-- Start --

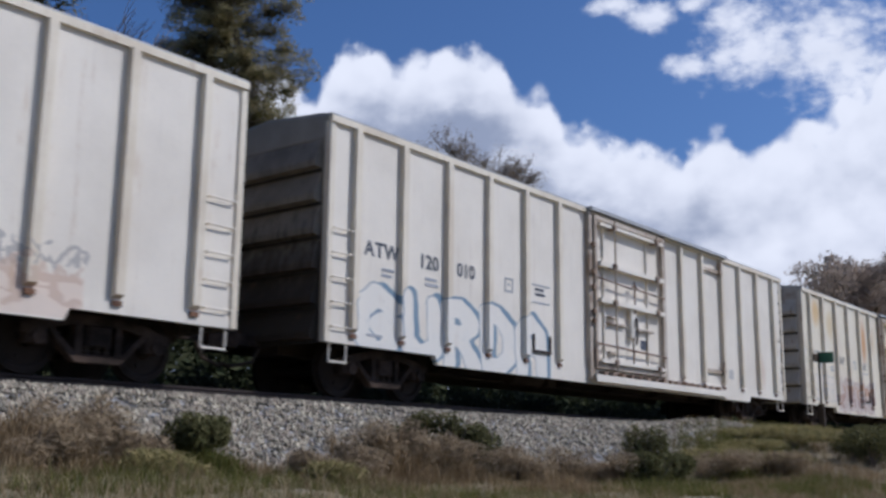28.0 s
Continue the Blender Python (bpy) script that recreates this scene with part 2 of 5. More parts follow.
def scribble(nt, col, x, z, g):
    """Thin hand-drawn loops of paint inside a ragged patch."""
    x0, x1, z0, z1 = g["loops"]
    comb = nt.nodes.new("ShaderNodeCombineXYZ")
    put(nt, comb.inputs[0], x), put(nt, comb.inputs[2], z)
    comb.inputs[1].default_value = g.get("seed", 1.0)
    vec = comb.outputs[0]
    warp = tex_noise(nt, vec, 2.4, 2)
    add = nt.nodes.new("ShaderNodeVectorMath")
    put(nt, add.inputs[0], vec), put(nt, add.inputs[1], mth(nt, "MULTIPLY", warp, 0.9))
    vor = nt.nodes.new("ShaderNodeTexVoronoi")
    vor.feature = "DISTANCE_TO_EDGE"
    put(nt, vor.inputs["Vector"], add.outputs[0])
    vor.inputs["Scale"].default_value = g.get("scale", 4.5)
    line = ramp(nt, vor.outputs[0], g.get("w", 0.05), g.get("w", 0.05) * 1.8, 1, 0)
    dx = mth(nt, "SUBTRACT", mth(nt, "ABSOLUTE", mth(nt, "SUBTRACT", x, (x0 + x1) / 2)), (x1 - x0) / 2)
    dz = mth(nt, "SUBTRACT", mth(nt, "ABSOLUTE", mth(nt, "SUBTRACT", z, (z0 + z1) / 2)), (z1 - z0) / 2)
    patch = ramp(nt, mth(nt, "ADD", mth(nt, "MAXIMUM", dx, dz), mth(nt, "MULTIPLY", mth(nt, "SUBTRACT", warp, 0.45), 0.5)), -0.02, 0.01, 1, 0)
    mask = mth(nt, "MULTIPLY", mth(nt, "MULTIPLY", line, patch), g.get("amount", 0.85))
    return mixc(nt, mask, col, g["fill"]), mask


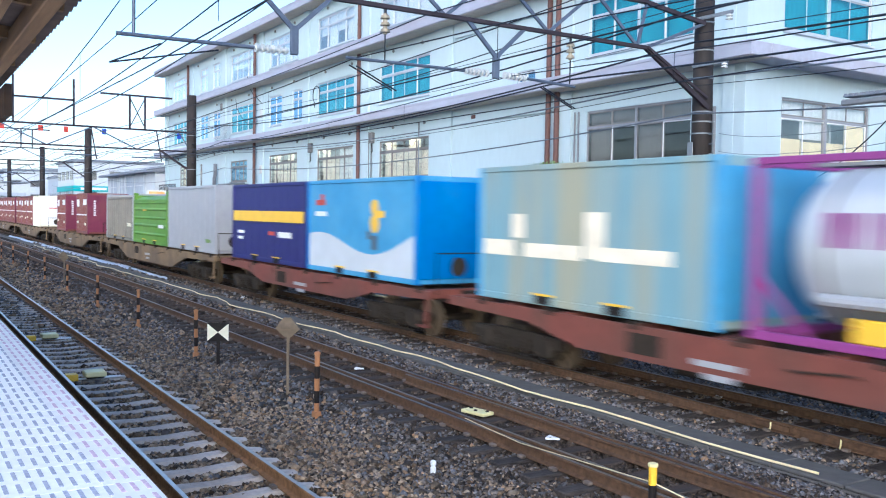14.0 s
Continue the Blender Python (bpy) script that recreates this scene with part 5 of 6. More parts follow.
MAROON = mat("container_maroon", (0.16, 0.02, 0.055), 0.55, vary=0.1, grain=4, stain=0.8, dirt=(0.2, 0.07, 0.05), dirt_amount=0.5, bump=0.05)
RUSTRED = mat("container_rust_red", (0.17, 0.045, 0.038), 0.6, vary=0.12, grain=4, stain=0.8, dirt=(0.22, 0.11, 0.075), dirt_amount=0.4, bump=0.05)
BOX_BLUE = mat("container_blue", (0.0, 0.15, 0.47), 0.45, vary=0.06, grain=4, stain=0.7, dirt=(0.05, 0.3, 0.62), bump=0.04)
BOX_SKY = mat("container_sky_blue", (0.065, 0.28, 0.51), 0.5, vary=0.06, grain=4, stain=0.7, dirt=(0.2, 0.45, 0.62), bump=0.04)
BOX_TEAL = mat("container_pale_teal", (0.19, 0.33, 0.38), 0.55, vary=0.08, grain=4, stain=0.7, dirt=(0.36, 0.33, 0.21), dirt_amount=0.85, bump=0.04, streak=(2.0, 1, 0.2))
BOX_NAVY = mat("container_navy", (0.018, 0.016, 0.128), 0.5, vary=0.08, grain=4, stain=0.7, bump=0.04)
BOX_GREY = mat("container_grey", (0.328, 0.335, 0.359), 0.55, vary=0.05, grain=4, stain=0.6, dirt=(0.42, 0.41, 0.4), bump=0.04)
BOX_DARK = mat("container_dark_grey", (0.17, 0.157, 0.132), 0.6, vary=0.1, grain=4, stain=0.8, dirt=(0.28, 0.24, 0.19), bump=0.05)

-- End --

Written task => Omit the pictures and output all of the other material exactly.

Right answer =>
28.0 s
Continue the Blender Python (bpy) script that recreates this scene with part 2 of 5. More parts follow.
def scribble(nt, col, x, z, g):
    """Thin hand-drawn loops of paint inside a ragged patch."""
    x0, x1, z0, z1 = g["loops"]
    comb = nt.nodes.new("ShaderNodeCombineXYZ")
    put(nt, comb.inputs[0], x), put(nt, comb.inputs[2], z)
    comb.inputs[1].default_value = g.get("seed", 1.0)
    vec = comb.outputs[0]
    warp = tex_noise(nt, vec, 2.4, 2)
    add = nt.nodes.new("ShaderNodeVectorMath")
    put(nt, add.inputs[0], vec), put(nt, add.inputs[1], mth(nt, "MULTIPLY", warp, 0.9))
    vor = nt.nodes.new("ShaderNodeTexVoronoi")
    vor.feature = "DISTANCE_TO_EDGE"
    put(nt, vor.inputs["Vector"], add.outputs[0])
    vor.inputs["Scale"].default_value = g.get("scale", 4.5)
    line = ramp(nt, vor.outputs[0], g.get("w", 0.05), g.get("w", 0.05) * 1.8, 1, 0)
    dx = mth(nt, "SUBTRACT", mth(nt, "ABSOLUTE", mth(nt, "SUBTRACT", x, (x0 + x1) / 2)), (x1 - x0) / 2)
    dz = mth(nt, "SUBTRACT", mth(nt, "ABSOLUTE", mth(nt, "SUBTRACT", z, (z0 + z1) / 2)), (z1 - z0) / 2)
    patch = ramp(nt, mth(nt, "ADD", mth(nt, "MAXIMUM", dx, dz), mth(nt, "MULTIPLY", mth(nt, "SUBTRACT", warp, 0.45), 0.5)), -0.02, 0.01, 1, 0)
    mask = mth(nt, "MULTIPLY", mth(nt, "MULTIPLY", line, patch), g.get("amount", 0.85))
    return mixc(nt, mask, col, g["fill"]), mask


14.0 s
Continue the Blender Python (bpy) script that recreates this scene with part 5 of 6. More parts follow.
MAROON = mat("container_maroon", (0.16, 0.02, 0.055), 0.55, vary=0.1, grain=4, stain=0.8, dirt=(0.2, 0.07, 0.05), dirt_amount=0.5, bump=0.05)
RUSTRED = mat("container_rust_red", (0.17, 0.045, 0.038), 0.6, vary=0.12, grain=4, stain=0.8, dirt=(0.22, 0.11, 0.075), dirt_amount=0.4, bump=0.05)
BOX_BLUE = mat("container_blue", (0.0, 0.15, 0.47), 0.45, vary=0.06, grain=4, stain=0.7, dirt=(0.05, 0.3, 0.62), bump=0.04)
BOX_SKY = mat("container_sky_blue", (0.065, 0.28, 0.51), 0.5, vary=0.06, grain=4, stain=0.7, dirt=(0.2, 0.45, 0.62), bump=0.04)
BOX_TEAL = mat("container_pale_teal", (0.19, 0.33, 0.38), 0.55, vary=0.08, grain=4, stain=0.7, dirt=(0.36, 0.33, 0.21), dirt_amount=0.85, bump=0.04, streak=(2.0, 1, 0.2))
BOX_NAVY = mat("container_navy", (0.018, 0.016, 0.128), 0.5, vary=0.08, grain=4, stain=0.7, bump=0.04)
BOX_GREY = mat("container_grey", (0.328, 0.335, 0.359), 0.55, vary=0.05, grain=4, stain=0.6, dirt=(0.42, 0.41, 0.4), bump=0.04)
BOX_DARK = mat("container_dark_grey", (0.17, 0.157, 0.132), 0.6, vary=0.1, grain=4, stain=0.8, dirt=(0.28, 0.24, 0.19), bump=0.05)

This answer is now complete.